# Homework Help: Finding Initial Velocity w/o Time to clear a specific height

1. Sep 21, 2009

### jkcali2ooo

1. The problem statement, all variables and given/known data
A basketball player shoots the ball at a height of 1.7m at an angle of 60 degrees into a hoop. The range is 10ft or 3.05m. The height from the ground to the top of the hoop is 10ft or 3.05m. What is the initial velocity m/s to make it to the hoop?

2. Relevant equations

1) Vy^2 = Viy^2 - 2g(Change in Y)
2) Y = Yi + Viy(t) - 1/2gt^2
3) Vy = Viy - gt
4) X = Xi + Vixt = (ViCos(theta)) t

3. The attempt at a solution

B/c the ball is shot at 1.7m off the ground I reduced this to zero thereby reducing the height of the hoop by 1.7m.

So I have the following givens:
x= 3.05m
y = 3.05m - 1.7m = 1.35m
Theta = 60 degrees
Xi = 0 m
Yi = 0 m
Time is unknown
Solving for Initial Velocity (Vi)
I am assuming max height is enough to clear the hoop at 1.35m. So at max height Velocity ='s 0 m/s.

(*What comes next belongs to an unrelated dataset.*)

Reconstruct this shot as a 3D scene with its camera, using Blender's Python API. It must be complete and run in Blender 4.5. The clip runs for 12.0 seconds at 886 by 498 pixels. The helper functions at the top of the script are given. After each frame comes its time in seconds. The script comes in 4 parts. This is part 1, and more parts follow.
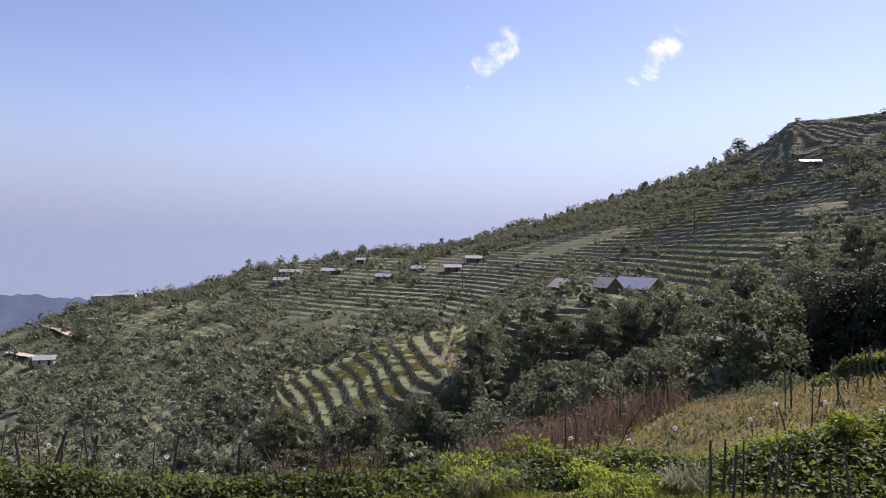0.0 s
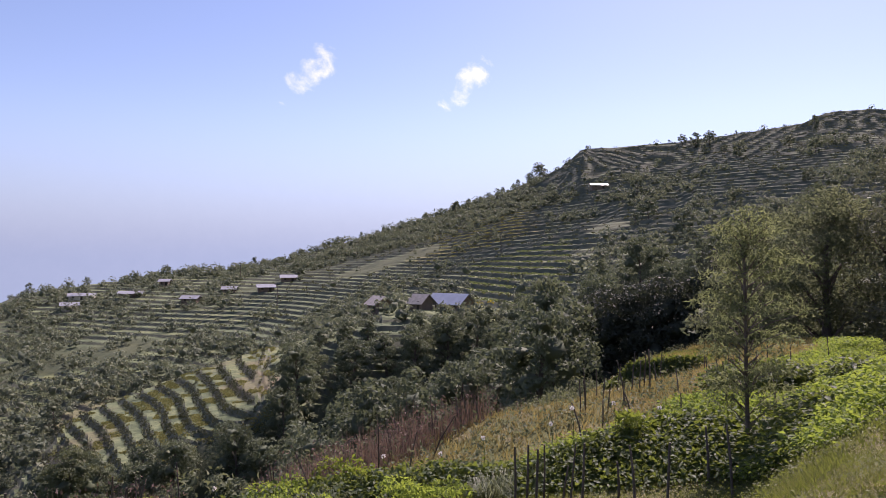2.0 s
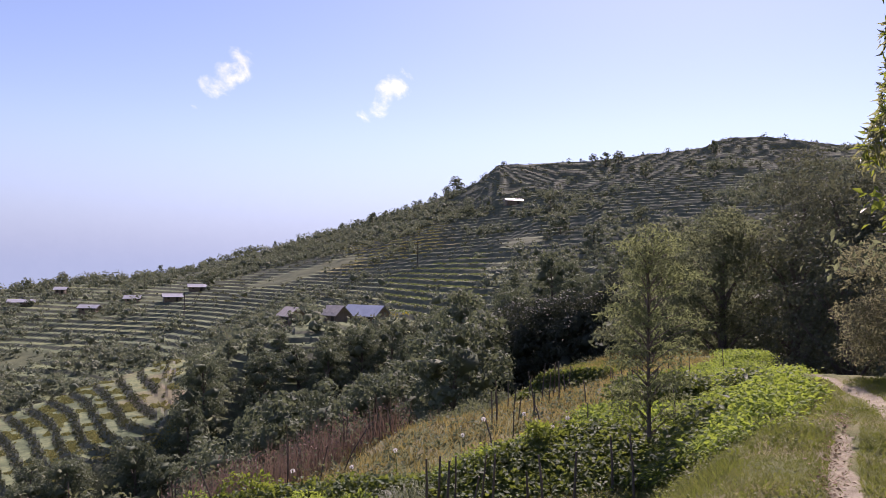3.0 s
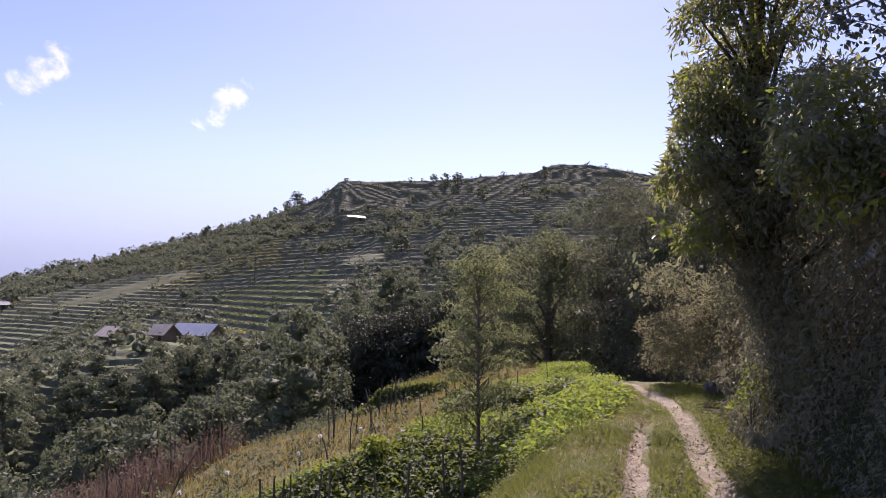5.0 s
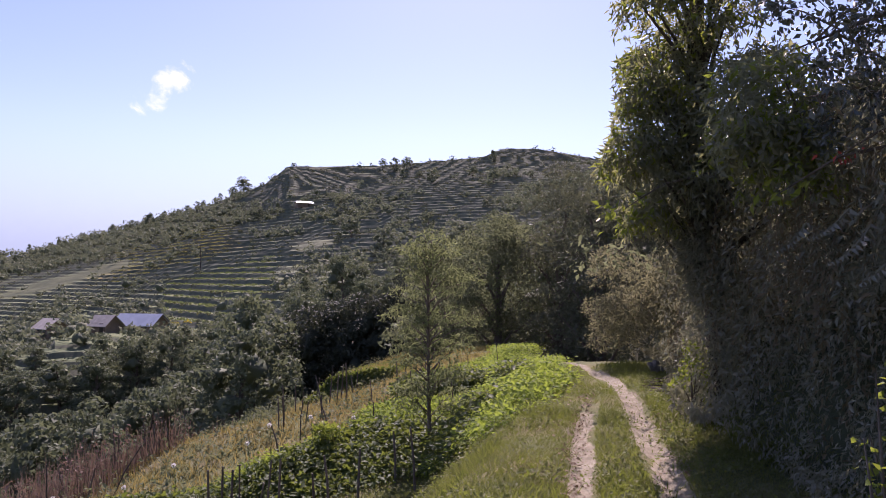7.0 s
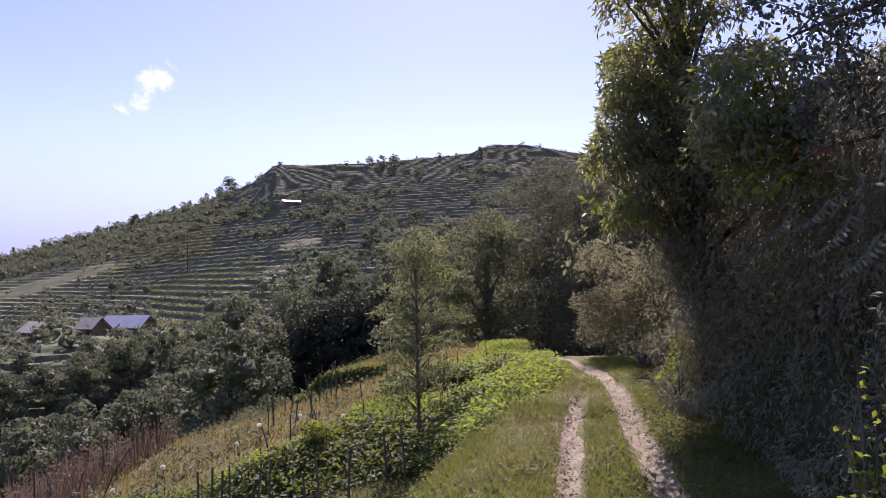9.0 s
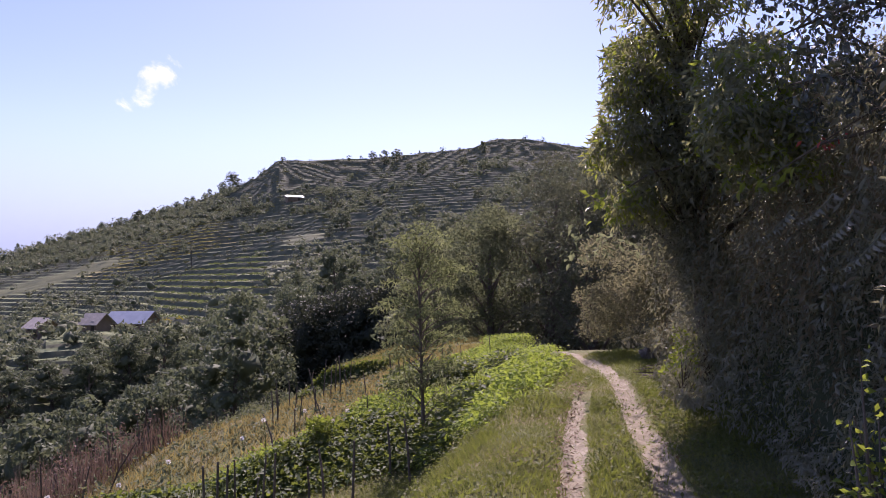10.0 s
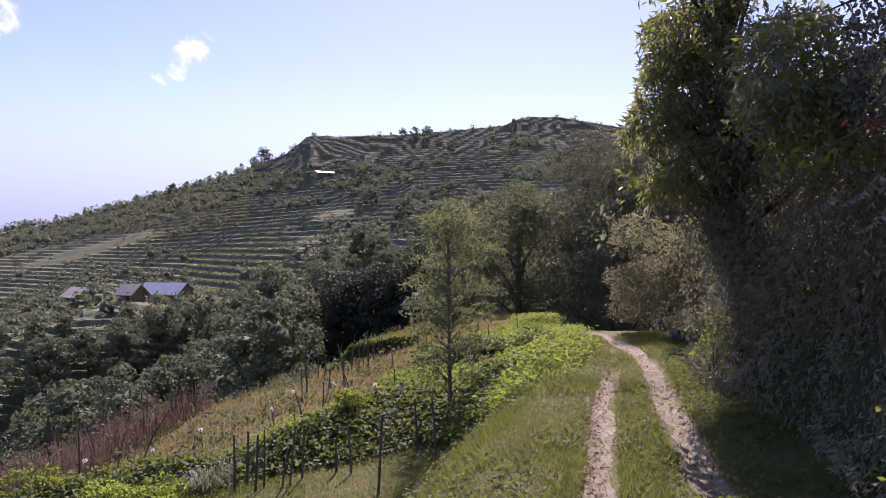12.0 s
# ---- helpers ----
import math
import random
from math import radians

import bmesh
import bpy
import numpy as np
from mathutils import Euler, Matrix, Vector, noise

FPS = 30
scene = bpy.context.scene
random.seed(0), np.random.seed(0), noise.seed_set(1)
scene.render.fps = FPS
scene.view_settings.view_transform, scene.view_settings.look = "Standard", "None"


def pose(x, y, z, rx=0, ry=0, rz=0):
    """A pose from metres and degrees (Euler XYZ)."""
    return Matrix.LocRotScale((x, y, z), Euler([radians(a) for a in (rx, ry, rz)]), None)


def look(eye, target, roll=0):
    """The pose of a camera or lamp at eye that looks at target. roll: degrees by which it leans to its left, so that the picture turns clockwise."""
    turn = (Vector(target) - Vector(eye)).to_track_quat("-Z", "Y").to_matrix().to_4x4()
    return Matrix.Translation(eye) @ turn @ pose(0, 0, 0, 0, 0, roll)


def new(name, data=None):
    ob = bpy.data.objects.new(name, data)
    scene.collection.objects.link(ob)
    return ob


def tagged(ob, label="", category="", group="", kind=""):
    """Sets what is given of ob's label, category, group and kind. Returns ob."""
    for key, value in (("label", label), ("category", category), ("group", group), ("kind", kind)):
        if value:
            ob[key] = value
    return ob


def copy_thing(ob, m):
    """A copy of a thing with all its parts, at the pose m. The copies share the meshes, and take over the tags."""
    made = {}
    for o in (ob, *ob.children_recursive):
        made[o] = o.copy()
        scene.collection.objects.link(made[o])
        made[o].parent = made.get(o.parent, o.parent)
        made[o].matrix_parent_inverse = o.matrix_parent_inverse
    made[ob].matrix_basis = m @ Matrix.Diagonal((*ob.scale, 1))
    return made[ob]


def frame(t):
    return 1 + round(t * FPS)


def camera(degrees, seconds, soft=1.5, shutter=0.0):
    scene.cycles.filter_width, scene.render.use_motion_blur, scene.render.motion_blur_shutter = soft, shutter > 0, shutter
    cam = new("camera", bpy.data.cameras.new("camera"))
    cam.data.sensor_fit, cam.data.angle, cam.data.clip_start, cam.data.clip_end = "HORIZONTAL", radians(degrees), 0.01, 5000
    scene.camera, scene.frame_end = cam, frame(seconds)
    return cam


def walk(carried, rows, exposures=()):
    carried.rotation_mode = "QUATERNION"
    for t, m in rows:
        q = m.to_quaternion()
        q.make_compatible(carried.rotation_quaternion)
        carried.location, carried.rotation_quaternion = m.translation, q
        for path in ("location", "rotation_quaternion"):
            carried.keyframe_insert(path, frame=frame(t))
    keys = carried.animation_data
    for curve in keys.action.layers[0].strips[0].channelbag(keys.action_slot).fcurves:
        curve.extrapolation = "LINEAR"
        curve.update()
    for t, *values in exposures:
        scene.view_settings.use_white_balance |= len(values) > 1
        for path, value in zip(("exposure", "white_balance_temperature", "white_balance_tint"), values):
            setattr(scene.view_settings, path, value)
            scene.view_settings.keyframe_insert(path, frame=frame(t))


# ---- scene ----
cam = camera(66.0, 12.0, 0.7)
# seconds, place, and turn (rx, ry, rz) of the camera in the walker's hand
PATH = [
    (0.0, 0.000, 0.000, 1.600, 89.59, -0.59, 0.00),
    (0.5, 0.025, 0.043, 1.588, 89.60, -0.18, -4.01),
    (1.0, 0.059, 0.108, 1.575, 89.75, -0.20, -7.66),
    (1.5, 0.092, 0.127, 1.576, 90.58, -0.09, -11.25),
    (2.0, 0.115, 0.149, 1.573, 91.21, 0.03, -15.32),
    (2.5, 0.141, 0.187, 1.562, 91.64, -0.62, -18.92),
    (4.5, 0.040, -0.130, 1.585, 94.13, -0.35, -32.57),
    (5.0, 0.040, -0.117, 1.568, 93.88, -0.88, -35.62),
    (5.5, 0.072, -0.094, 1.575, 93.10, -0.25, -37.17),
    (6.0, 0.074, -0.099, 1.572, 93.19, -0.61, -38.48),
    (6.5, 0.069, -0.110, 1.571, 92.90, 0.05, -39.19),
    (7.0, 0.075, -0.119, 1.574, 92.62, 0.12, -39.74),
    (9.0, 0.081, -0.134, 1.572, 92.36, 0.96, -40.68),
    (9.5, 0.078, -0.144, 1.572, 92.04, 1.16, -40.77),
    (10.0, 0.073, -0.143, 1.575, 91.92, 1.18, -40.41),
    (10.5, 0.073, -0.134, 1.572, 91.84, 0.75, -39.93),
    (11.0, 0.067, -0.128, 1.566, 91.47, 0.36, -39.37),
    (11.5, 0.066, -0.123, 1.561, 90.63, 0.29, -38.83),
    (12.0, 0.071, -0.114, 1.565, 90.08, 0.10, -38.04),
]
walk(cam, [(t, pose(x, y, z, rx, ry, rz)) for t, x, y, z, rx, ry, rz in PATH],
     [(0.0, 0.72, 6420, 34), (2.5, 0.81, 6420, 39), (5.0, 0.89, 6350, 43), (12.0, 0.93, 6200, 46)])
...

So now I used X = Xi + Vixt = ViCos(Theta)t

3.05 = 0 + Vi (Cos 60) t
t = 6.1 / Vi

Now I take t and plug into y = Yi + Viyt - 1/2gt^2
1.35m = 0 + Visin(60)t -1/2(9.8)(t^2)
1.35 = (0.866025Vi)(6.1/Vi) - 4.9 (6.1/Vi)^2
1.35 = 5.282754 - 182.329/Vi^2
-3.932754 = -182.329 / Vi^2
Vi^2 = 46.36165903
Vi = 6.8089 m / s

Does that seem right or am I not taking into account other factors. Thanks.

Last edited: Sep 21, 2009
2. Sep 21, 2009

### Staff: Mentor

I'm confused by this. Don't you mean to say Viy is 0, not Vmax?

3. Sep 21, 2009

### jkcali2ooo

I believe that intial velocity is unknown since the ball is already traveling at some speed in m/s. However, at the max height of the ball when it reaches the hoop would have a velocity of 0 with a negative accelleration of gravity or -9.8m/s^2.

I have revised my attempt at the problem above. If anyone can confirm or discount my work would be much appreciated.

Thanks!

4. Sep 21, 2009

### Staff: Mentor

Ah, I understand now. You mean Vy(Ymax) = 0. Got it.

5. Sep 21, 2009

### Staff: Mentor

This step looks wrong:

Did you drop the Vi term? The first line is a quadratic equation with both Vi and Vi^2 terms. You would use the quadratic formula to find the solution...

6. Sep 21, 2009

### jkcali2ooo

Sorry I added another Vi.

So
1.35 = (0.866025Vi)(6.1/Vi) - 4.9(6.1/Vi)^2
which then leads to...
1.35 = 5.282754 - 182.329 / Vi^2

So the Vi's cancel eachother out so I don't have to use the quadratic forumula. I wasn't sure about this step either cause it seemed weird that they cancelled out without having to use the quadratic formula to solve for Vi.

Thanks.

7. Sep 21, 2009

### Staff: Mentor

Ah, got it. If you have a graphing calculator, you could plot the trajectory that you've calculated, to see if it does what you expect it to.

8. Sep 21, 2009

### jkcali2ooo

Thanks for the help Berkeman. When I calculate out time and re-plug that back in with the inital velocity I calculated, I would get to the 1.35m (a.k.a. the hoop.)

However, I was wondering if I can just reduce the height where the ball was initially shot from and then just subtract that out of the initial height of the hoop. Is that fine to do w/o changing any other value as far as giving me the same answer? Thanks.

9. Sep 21, 2009

### Staff: Mentor

I believe that is fine. All you are doing is setting the zero point for y to be the start of the ball's flight. You are drawing the origin of your x-y axes at the player's hand instead of at his feet. Good simplification.